TASK GOAL:
Copy the lines of the data below exactly, starting at the first and stopping after the line that contains "from math import radians"; include no pictures.

------------------------------------------------------------------------

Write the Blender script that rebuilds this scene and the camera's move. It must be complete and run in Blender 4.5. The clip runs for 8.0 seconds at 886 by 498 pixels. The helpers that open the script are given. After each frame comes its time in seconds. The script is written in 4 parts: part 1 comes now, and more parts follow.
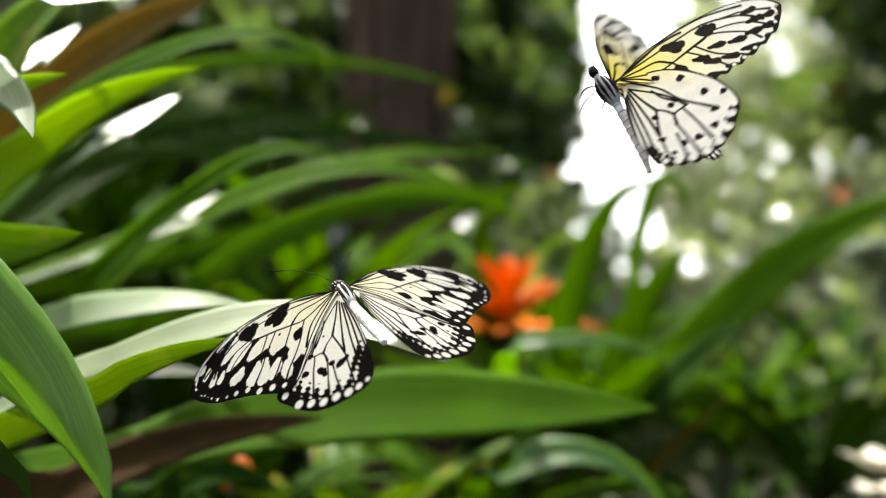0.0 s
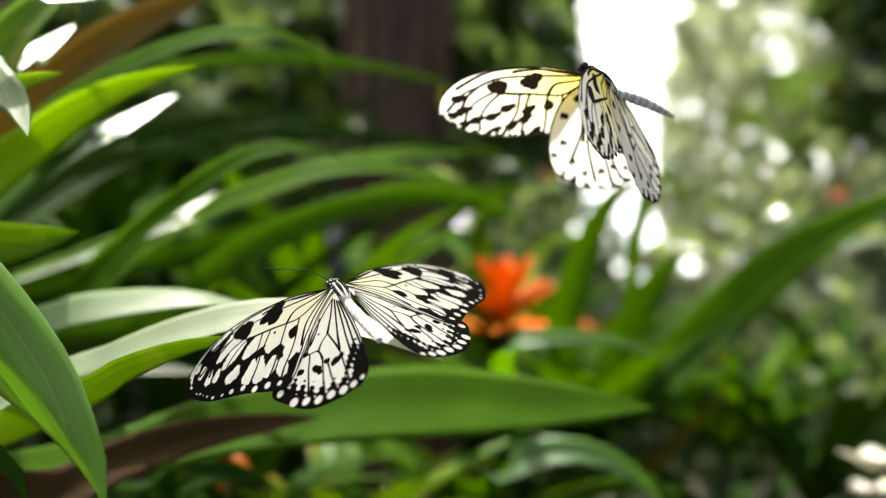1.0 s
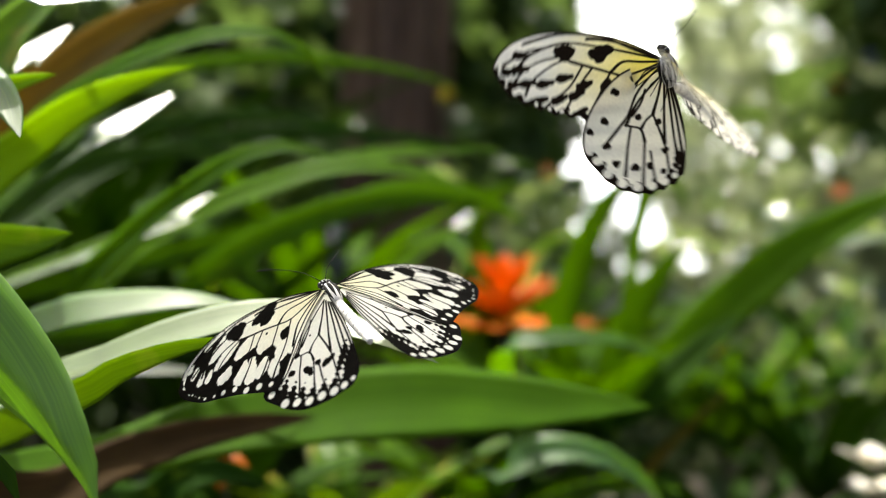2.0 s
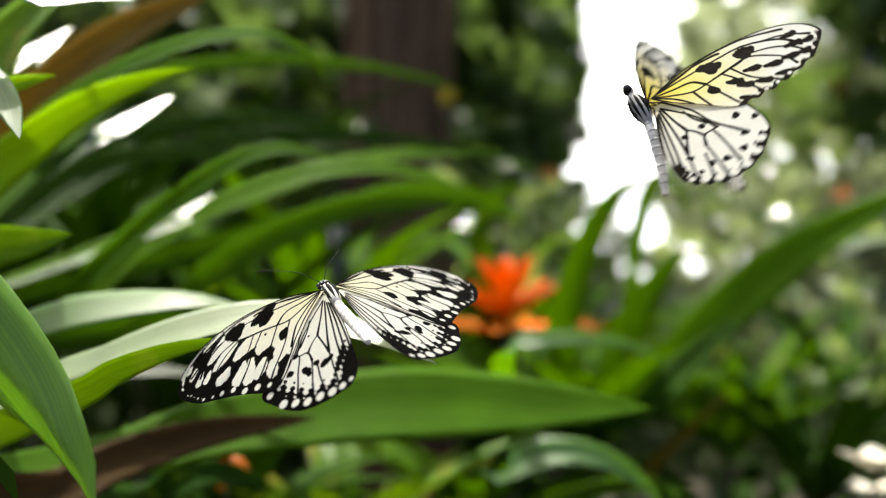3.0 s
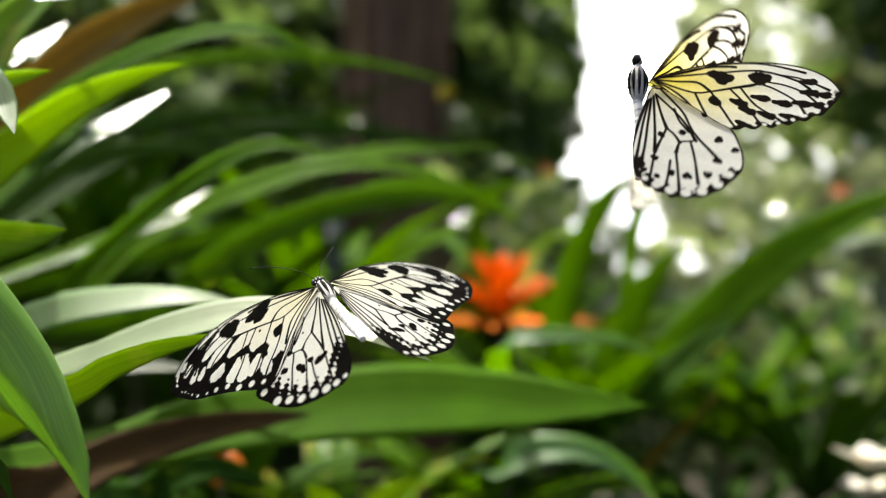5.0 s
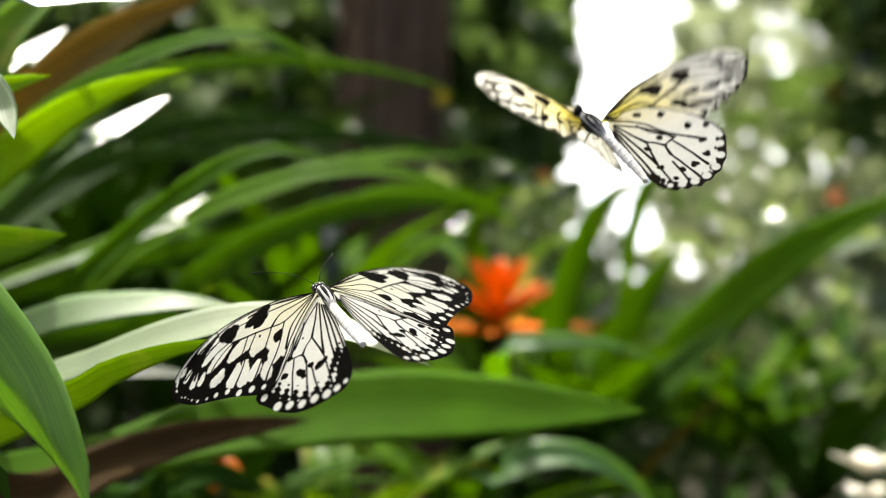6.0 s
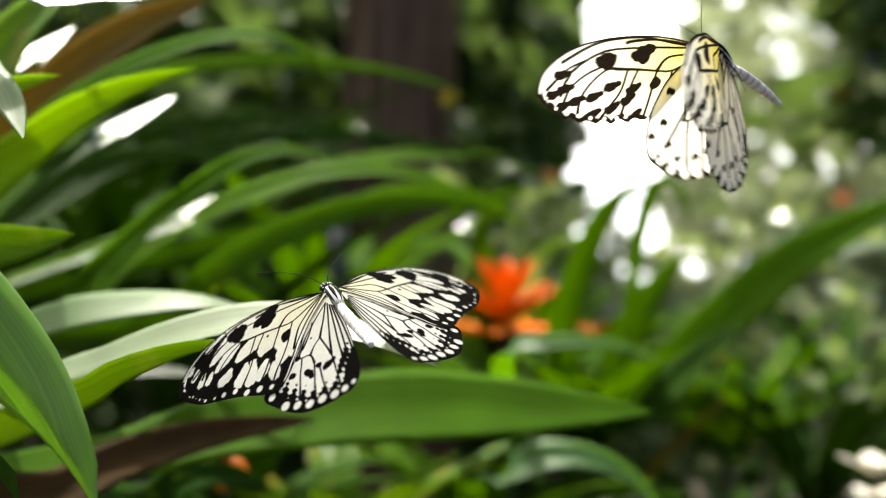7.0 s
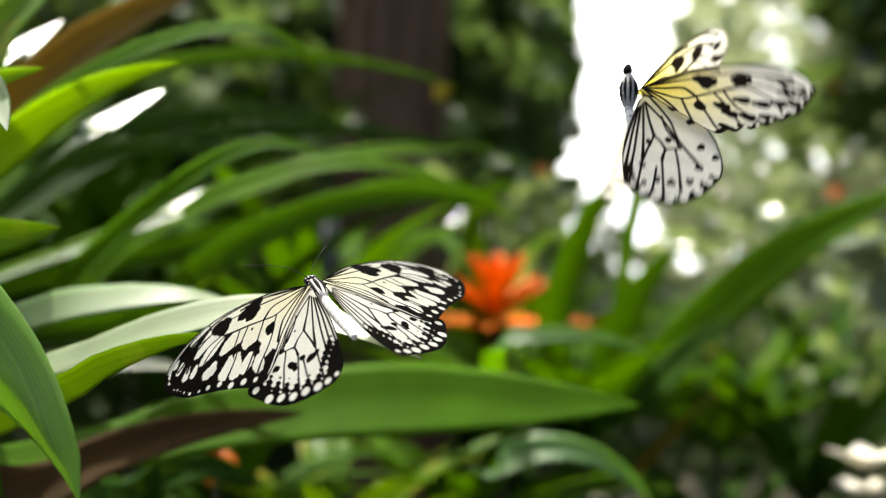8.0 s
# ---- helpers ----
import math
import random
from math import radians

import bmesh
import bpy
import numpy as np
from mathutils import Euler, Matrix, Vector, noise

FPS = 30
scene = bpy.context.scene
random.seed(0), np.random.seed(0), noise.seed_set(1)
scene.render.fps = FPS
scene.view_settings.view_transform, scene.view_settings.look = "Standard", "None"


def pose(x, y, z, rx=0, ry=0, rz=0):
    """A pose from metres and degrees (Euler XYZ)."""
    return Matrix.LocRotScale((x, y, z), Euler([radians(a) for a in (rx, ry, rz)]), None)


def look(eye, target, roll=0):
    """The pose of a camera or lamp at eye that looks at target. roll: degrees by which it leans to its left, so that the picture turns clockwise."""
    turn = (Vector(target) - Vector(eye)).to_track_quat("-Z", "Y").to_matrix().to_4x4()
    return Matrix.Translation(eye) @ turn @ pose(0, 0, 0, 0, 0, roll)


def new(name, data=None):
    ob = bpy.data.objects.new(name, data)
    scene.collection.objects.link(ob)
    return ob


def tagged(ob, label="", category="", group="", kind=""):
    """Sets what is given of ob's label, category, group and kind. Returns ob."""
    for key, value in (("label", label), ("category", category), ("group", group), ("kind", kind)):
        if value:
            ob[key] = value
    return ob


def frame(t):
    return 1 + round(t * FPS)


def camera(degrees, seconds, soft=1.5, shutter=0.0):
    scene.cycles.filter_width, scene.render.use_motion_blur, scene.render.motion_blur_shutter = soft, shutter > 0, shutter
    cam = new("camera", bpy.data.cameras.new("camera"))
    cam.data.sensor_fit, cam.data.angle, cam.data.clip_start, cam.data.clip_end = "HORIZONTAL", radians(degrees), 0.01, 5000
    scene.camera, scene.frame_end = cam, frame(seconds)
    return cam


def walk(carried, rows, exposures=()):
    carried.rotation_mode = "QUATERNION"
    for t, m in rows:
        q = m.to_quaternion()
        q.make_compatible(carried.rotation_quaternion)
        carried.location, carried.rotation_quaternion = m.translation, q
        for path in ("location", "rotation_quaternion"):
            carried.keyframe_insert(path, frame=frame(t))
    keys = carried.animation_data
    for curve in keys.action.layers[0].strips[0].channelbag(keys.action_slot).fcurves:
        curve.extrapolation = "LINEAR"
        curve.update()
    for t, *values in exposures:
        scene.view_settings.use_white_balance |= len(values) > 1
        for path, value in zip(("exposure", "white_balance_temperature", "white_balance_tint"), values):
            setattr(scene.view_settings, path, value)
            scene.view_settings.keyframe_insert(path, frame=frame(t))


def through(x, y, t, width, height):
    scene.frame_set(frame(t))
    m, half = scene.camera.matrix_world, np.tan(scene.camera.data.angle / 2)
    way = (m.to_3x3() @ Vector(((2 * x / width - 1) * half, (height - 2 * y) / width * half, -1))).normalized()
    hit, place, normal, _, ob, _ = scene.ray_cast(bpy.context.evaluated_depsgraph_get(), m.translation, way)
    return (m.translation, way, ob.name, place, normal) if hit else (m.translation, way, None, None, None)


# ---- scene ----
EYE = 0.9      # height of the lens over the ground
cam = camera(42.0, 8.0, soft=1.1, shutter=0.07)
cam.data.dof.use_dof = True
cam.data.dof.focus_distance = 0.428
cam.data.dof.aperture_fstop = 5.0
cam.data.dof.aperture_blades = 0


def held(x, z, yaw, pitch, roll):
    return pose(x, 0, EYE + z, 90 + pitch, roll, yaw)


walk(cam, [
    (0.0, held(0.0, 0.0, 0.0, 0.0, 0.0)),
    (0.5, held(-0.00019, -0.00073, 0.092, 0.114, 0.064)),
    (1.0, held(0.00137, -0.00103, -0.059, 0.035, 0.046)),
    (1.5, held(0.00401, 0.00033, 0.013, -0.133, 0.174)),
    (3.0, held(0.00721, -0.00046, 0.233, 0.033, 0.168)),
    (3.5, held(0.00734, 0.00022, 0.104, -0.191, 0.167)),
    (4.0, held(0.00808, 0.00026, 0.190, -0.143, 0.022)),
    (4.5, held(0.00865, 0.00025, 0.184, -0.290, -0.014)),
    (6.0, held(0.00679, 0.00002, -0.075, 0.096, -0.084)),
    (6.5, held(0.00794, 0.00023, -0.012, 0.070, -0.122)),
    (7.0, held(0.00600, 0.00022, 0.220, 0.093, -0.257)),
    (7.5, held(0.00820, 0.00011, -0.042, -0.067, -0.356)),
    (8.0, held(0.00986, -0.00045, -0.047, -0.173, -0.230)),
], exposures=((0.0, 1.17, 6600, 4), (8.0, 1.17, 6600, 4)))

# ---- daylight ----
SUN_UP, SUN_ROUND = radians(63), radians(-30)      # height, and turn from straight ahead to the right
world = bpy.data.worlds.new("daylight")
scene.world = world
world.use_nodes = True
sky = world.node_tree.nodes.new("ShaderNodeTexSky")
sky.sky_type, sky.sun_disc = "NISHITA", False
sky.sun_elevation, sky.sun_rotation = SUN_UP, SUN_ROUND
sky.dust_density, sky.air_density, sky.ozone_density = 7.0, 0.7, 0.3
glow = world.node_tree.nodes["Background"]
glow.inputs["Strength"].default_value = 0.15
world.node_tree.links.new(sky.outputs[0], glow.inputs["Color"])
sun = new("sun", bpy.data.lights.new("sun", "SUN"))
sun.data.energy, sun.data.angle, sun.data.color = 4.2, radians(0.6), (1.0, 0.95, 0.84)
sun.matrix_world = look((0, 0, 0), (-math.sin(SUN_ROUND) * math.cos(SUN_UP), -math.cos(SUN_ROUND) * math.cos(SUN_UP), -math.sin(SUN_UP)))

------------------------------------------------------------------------

COMPLETE ANSWER:
Write the Blender script that rebuilds this scene and the camera's move. It must be complete and run in Blender 4.5. The clip runs for 8.0 seconds at 886 by 498 pixels. The helpers that open the script are given. After each frame comes its time in seconds. The script is written in 4 parts: part 1 comes now, and more parts follow.
0.0 s
1.0 s
2.0 s
3.0 s
5.0 s
6.0 s
7.0 s
8.0 s
# ---- helpers ----
import math
import random
from math import radians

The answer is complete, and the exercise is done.